Items:
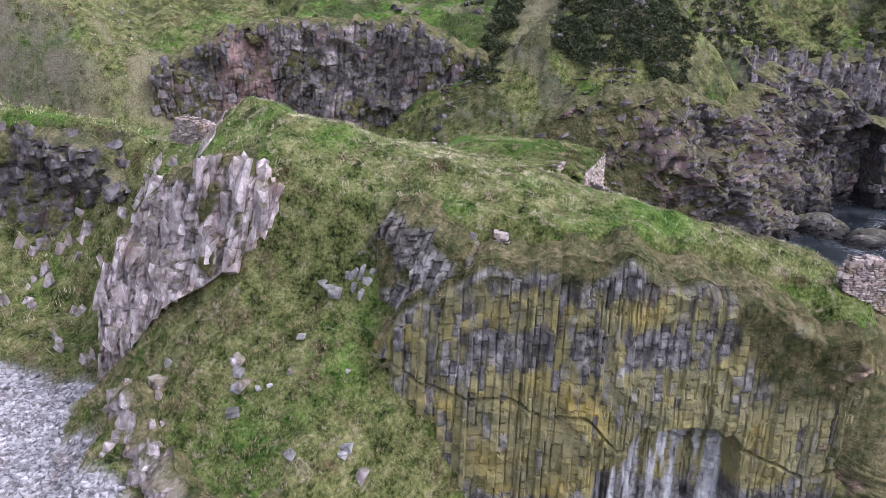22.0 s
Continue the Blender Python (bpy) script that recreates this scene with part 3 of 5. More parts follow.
def soup(name, verts, faces, material, smooth=False):
    me = bpy.data.meshes.new(name)
    me.from_pydata(verts, [], faces)
    me.materials.append(material)
    if smooth:
        me.shade_smooth()
    return me


rnd = random.Random(11)
BOXFACES = [(0, 1, 3, 2), (4, 6, 7, 5), (0, 2, 6, 4), (1, 5, 7, 3), (2, 3, 7, 6), (0, 4, 5, 1)]


def stone_shape(seed):
    """A dressed-by-frost rubble stone in a unit box, its worn face towards -y."""
    r = random.Random(seed)
    v = []
    for y, inset in ((-0.0, 0.2), (0.2, 0.02), (1.0, 0.03)):
        for x, z in ((-0.5, -0.5), (0.5, -0.5), (0.5, 0.5), (-0.5, 0.5)):
            v.append((x * (1 - inset * r.uniform(0.5, 1.8)), y + (r.uniform(-0.09, 0.09) if y < 0.5 else 0), z * (1 - inset * r.uniform(0.6, 2.0))))
    f = [(0, 1, 2, 3)]
    for a in (0, 4):
        for k in range(4):
            f.append((a + k, a + 4 + k, a + 4 + (k + 1) % 4, a + (k + 1) % 4))
    return np.array(v), f


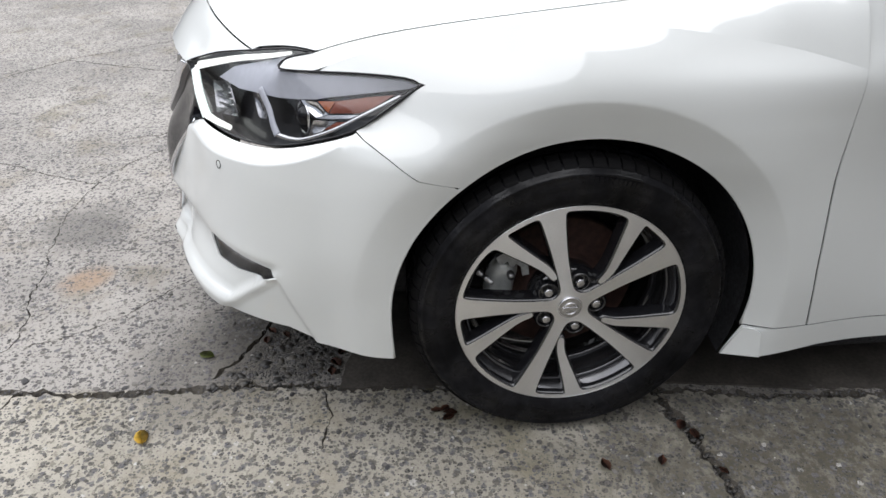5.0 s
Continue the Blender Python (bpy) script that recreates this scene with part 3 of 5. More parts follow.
    # pale divider that turns into the lower trim line
    part("divider", tube(curve_points([inner(p, 0.005) for p in ((0.662, -0.612, 0.748), (0.691, -0.595, 0.715), (0.711, -0.588, 0.690), (0.727, -0.580, 0.673))], 5), [0.0070 + 0.002 * i / 15 for i in range(16)], 8, 0.3, up=n), GREY_TRIM, lamp, "pale silver divider")
    part("trim_line", tube(curve_points([inner(p, 0.006) for p in ((0.722, -0.585, 0.674), (0.752, -0.552, 0.674), (0.776, -0.522, 0.682), (0.810, -0.467, 0.710), (0.835, -0.394, 0.753), (0.842, -0.338, 0.783))], 6), [0.0055 - 0.0025 * i / 30 for i in range(31)], 8, 0.6, up=n), SATIN, lamp, "bright lower trim line")
    for name, outline, depth, swell, m, text in (
            ("amber_reflector", ((0.781, -0.460, 0.757), (0.808, -0.401, 0.772), (0.827, -0.352, 0.781), (0.827, -0.389, 0.759), (0.819, -0.416, 0.746), (0.785, -0.474, 0.736)), 0.010, 0.004, AMBER, "dark amber side reflector"),
            ("orange_reflector", ((0.762, -0.494, 0.752), (0.781, -0.460, 0.757), (0.785, -0.475, 0.737)), 0.009, 0.003, ORANGE, "bright orange reflector"),
            ("facet", ((0.735, -0.530, 0.748), (0.757, -0.498, 0.749), (0.782, -0.478, 0.733), (0.767, -0.502, 0.723), (0.750, -0.520, 0.733)), 0.012, -0.006, CHROME, "clear faceted reflector"),
            ("facet", ((0.770, -0.501, 0.722), (0.786, -0.476, 0.733), (0.820, -0.418, 0.743), (0.814, -0.434, 0.735), (0.788, -0.478, 0.726)), 0.010, 0.002, SATIN, "clear faceted reflector"),
            ("facet", ((0.768, -0.508, 0.718), (0.799, -0.462, 0.725), (0.787, -0.491, 0.703), (0.768, -0.520, 0.687)), 0.012, -0.004, SATIN, "clear faceted reflector"),
            ("amber_reflector", ((0.791, -0.487, 0.706), (0.802, -0.461, 0.724), (0.813, -0.441, 0.728), (0.804, -0.465, 0.713)), 0.010, 0.002, AMBER, "dark amber side reflector")):
        part(name, film([inner(p, depth) for p in outline], swell, 0.010, 0.002, out, 0.006), m, lamp, text)
    return lamp


lamp_near = headlight()
lamp_far = new("headlight")
lamp_far.parent = car
for ob in list(lamp_near.children):
    bm = bmesh.new()
    bm.from_mesh(ob.data)
    flip = mirrored(bm)
    bm.free()
    twin = part(ob.name.split(".")[0], flip, ob.data.materials[0], lamp_far)
    if "label" in ob:
        tagged(twin, ob["label"])

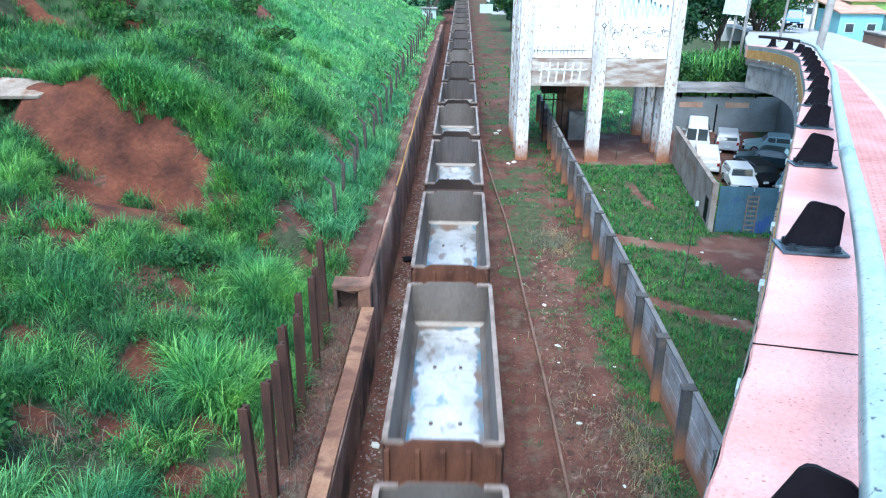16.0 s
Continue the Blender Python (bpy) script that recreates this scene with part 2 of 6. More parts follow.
def ground_z(x, y):
    if x > -3.15:
        base = 0.03 * noise.noise(Vector((x * 0.7, y * 0.7, 0))) + 0.05 * noise.noise(Vector((x * 0.16, y * 0.16, 5)))
        rut = -0.06 * math.exp(-((x - 4.6) / 0.35) ** 2) * smooth_step(30, 20, y) if 3.8 < x < 5.4 else 0
        return base + rut - 0.02
    return hill_z(x, y)


def build_ground():
    xs = [-900, -400, -200, -120, -80, -60]
    x = -50.0
    while x < -20:
        xs.append(x); x += 1.0
    while x < -3.2:
        xs.append(x); x += 0.4
    xs += [-3.16, -3.14]
    x = -2.9
    while x < 8:
        xs.append(x); x += 0.3
    while x < 18:
        xs.append(x); x += 0.35
    while x < 30:
        xs.append(x); x += 0.8
    xs += [34, 40, 50, 65, 90, 140, 250, 500, 900]
    ys = [-300, -100, -40, -15, -5, 0]
    y = 4.0
    while y < 46:
        ys.append(y); y += 0.4
    while y < 90:
        ys.append(y); y += 1.2
    ys += [95, 102, 110, 120, 132, 146, 160, 180, 210, 260, 340, 500, 900, 1500]
    nx = len(xs)
    vs = []
    for yy in ys:
        for xx in xs:
            z = ground_z(xx, yy) if yy >= 0 else ground_z(xx, 0.0)
            if xx < -3.15:
                z = min(z, 19 + 1.5 * noise.noise(Vector((xx * .05, yy * .05, 1))))
                # the hill falls away at its far end
                z *= 1 - smooth_step(118, 170, yy)
            vs.append((xx, yy, z))
    fs = []
    for j in range(len(ys) - 1):
        for i in range(nx - 1):
            fs.append((j * nx + i, j * nx + i + 1, (j + 1) * nx + i + 1, (j + 1) * nx + i))
    ob = soup("ground", vs, fs, M["ground"], smooth=True)
    ob.data.materials.append(M["scar"])
    ob.data.materials.append(M["soil"])
    idx = [0] * len(fs)
    for k, f in enumerate(fs):
        cx, cy = sum(vs[i][0] for i in f) / 4, sum(vs[i][1] for i in f) / 4
        if -27 < cx < -4.3 and 9 < cy < 78 and bare(cx, cy):
            idx[k] = 1
        if 7.1 < cx < 24 and 10 < cy < 64 and field_green(cx, cy) < 0.3:
            idx[k] = 2
    ob.data.polygons.foreach_set("material_index", idx)
    return tagged(ob, "red earth with worn grass beside the track and a slipped grassy bank", "ground", kind="structure")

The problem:
Your task is to reproduce all of the material exactly. The pictures stay out.

Solution:
22.0 s
Continue the Blender Python (bpy) script that recreates this scene with part 3 of 5. More parts follow.
def soup(name, verts, faces, material, smooth=False):
    me = bpy.data.meshes.new(name)
    me.from_pydata(verts, [], faces)
    me.materials.append(material)
    if smooth:
        me.shade_smooth()
    return me


rnd = random.Random(11)
BOXFACES = [(0, 1, 3, 2), (4, 6, 7, 5), (0, 2, 6, 4), (1, 5, 7, 3), (2, 3, 7, 6), (0, 4, 5, 1)]


def stone_shape(seed):
    """A dressed-by-frost rubble stone in a unit box, its worn face towards -y."""
    r = random.Random(seed)
    v = []
    for y, inset in ((-0.0, 0.2), (0.2, 0.02), (1.0, 0.03)):
        for x, z in ((-0.5, -0.5), (0.5, -0.5), (0.5, 0.5), (-0.5, 0.5)):
            v.append((x * (1 - inset * r.uniform(0.5, 1.8)), y + (r.uniform(-0.09, 0.09) if y < 0.5 else 0), z * (1 - inset * r.uniform(0.6, 2.0))))
    f = [(0, 1, 2, 3)]
    for a in (0, 4):
        for k in range(4):
            f.append((a + k, a + 4 + k, a + 4 + (k + 1) % 4, a + (k + 1) % 4))
    return np.array(v), f


5.0 s
Continue the Blender Python (bpy) script that recreates this scene with part 3 of 5. More parts follow.
    # pale divider that turns into the lower trim line
    part("divider", tube(curve_points([inner(p, 0.005) for p in ((0.662, -0.612, 0.748), (0.691, -0.595, 0.715), (0.711, -0.588, 0.690), (0.727, -0.580, 0.673))], 5), [0.0070 + 0.002 * i / 15 for i in range(16)], 8, 0.3, up=n), GREY_TRIM, lamp, "pale silver divider")
    part("trim_line", tube(curve_points([inner(p, 0.006) for p in ((0.722, -0.585, 0.674), (0.752, -0.552, 0.674), (0.776, -0.522, 0.682), (0.810, -0.467, 0.710), (0.835, -0.394, 0.753), (0.842, -0.338, 0.783))], 6), [0.0055 - 0.0025 * i / 30 for i in range(31)], 8, 0.6, up=n), SATIN, lamp, "bright lower trim line")
    for name, outline, depth, swell, m, text in (
            ("amber_reflector", ((0.781, -0.460, 0.757), (0.808, -0.401, 0.772), (0.827, -0.352, 0.781), (0.827, -0.389, 0.759), (0.819, -0.416, 0.746), (0.785, -0.474, 0.736)), 0.010, 0.004, AMBER, "dark amber side reflector"),
            ("orange_reflector", ((0.762, -0.494, 0.752), (0.781, -0.460, 0.757), (0.785, -0.475, 0.737)), 0.009, 0.003, ORANGE, "bright orange reflector"),
            ("facet", ((0.735, -0.530, 0.748), (0.757, -0.498, 0.749), (0.782, -0.478, 0.733), (0.767, -0.502, 0.723), (0.750, -0.520, 0.733)), 0.012, -0.006, CHROME, "clear faceted reflector"),
            ("facet", ((0.770, -0.501, 0.722), (0.786, -0.476, 0.733), (0.820, -0.418, 0.743), (0.814, -0.434, 0.735), (0.788, -0.478, 0.726)), 0.010, 0.002, SATIN, "clear faceted reflector"),
            ("facet", ((0.768, -0.508, 0.718), (0.799, -0.462, 0.725), (0.787, -0.491, 0.703), (0.768, -0.520, 0.687)), 0.012, -0.004, SATIN, "clear faceted reflector"),
            ("amber_reflector", ((0.791, -0.487, 0.706), (0.802, -0.461, 0.724), (0.813, -0.441, 0.728), (0.804, -0.465, 0.713)), 0.010, 0.002, AMBER, "dark amber side reflector")):
        part(name, film([inner(p, depth) for p in outline], swell, 0.010, 0.002, out, 0.006), m, lamp, text)
    return lamp


lamp_near = headlight()
lamp_far = new("headlight")
lamp_far.parent = car
for ob in list(lamp_near.children):
    bm = bmesh.new()
    bm.from_mesh(ob.data)
    flip = mirrored(bm)
    bm.free()
    twin = part(ob.name.split(".")[0], flip, ob.data.materials[0], lamp_far)
    if "label" in ob:
        tagged(twin, ob["label"])

16.0 s
Continue the Blender Python (bpy) script that recreates this scene with part 2 of 6. More parts follow.
def ground_z(x, y):
    if x > -3.15:
        base = 0.03 * noise.noise(Vector((x * 0.7, y * 0.7, 0))) + 0.05 * noise.noise(Vector((x * 0.16, y * 0.16, 5)))
        rut = -0.06 * math.exp(-((x - 4.6) / 0.35) ** 2) * smooth_step(30, 20, y) if 3.8 < x < 5.4 else 0
        return base + rut - 0.02
    return hill_z(x, y)


def build_ground():
    xs = [-900, -400, -200, -120, -80, -60]
    x = -50.0
    while x < -20:
        xs.append(x); x += 1.0
    while x < -3.2:
        xs.append(x); x += 0.4
    xs += [-3.16, -3.14]
    x = -2.9
    while x < 8:
        xs.append(x); x += 0.3
    while x < 18:
        xs.append(x); x += 0.35
    while x < 30:
        xs.append(x); x += 0.8
    xs += [34, 40, 50, 65, 90, 140, 250, 500, 900]
    ys = [-300, -100, -40, -15, -5, 0]
    y = 4.0
    while y < 46:
        ys.append(y); y += 0.4
    while y < 90:
        ys.append(y); y += 1.2
    ys += [95, 102, 110, 120, 132, 146, 160, 180, 210, 260, 340, 500, 900, 1500]
    nx = len(xs)
    vs = []
    for yy in ys:
        for xx in xs:
            z = ground_z(xx, yy) if yy >= 0 else ground_z(xx, 0.0)
            if xx < -3.15:
                z = min(z, 19 + 1.5 * noise.noise(Vector((xx * .05, yy * .05, 1))))
                # the hill falls away at its far end
                z *= 1 - smooth_step(118, 170, yy)
            vs.append((xx, yy, z))
    fs = []
    for j in range(len(ys) - 1):
        for i in range(nx - 1):
            fs.append((j * nx + i, j * nx + i + 1, (j + 1) * nx + i + 1, (j + 1) * nx + i))
    ob = soup("ground", vs, fs, M["ground"], smooth=True)
    ob.data.materials.append(M["scar"])
    ob.data.materials.append(M["soil"])
    idx = [0] * len(fs)
    for k, f in enumerate(fs):
        cx, cy = sum(vs[i][0] for i in f) / 4, sum(vs[i][1] for i in f) / 4
        if -27 < cx < -4.3 and 9 < cy < 78 and bare(cx, cy):
            idx[k] = 1
        if 7.1 < cx < 24 and 10 < cy < 64 and field_green(cx, cy) < 0.3:
            idx[k] = 2
    ob.data.polygons.foreach_set("material_index", idx)
    return tagged(ob, "red earth with worn grass beside the track and a slipped grassy bank", "ground", kind="structure")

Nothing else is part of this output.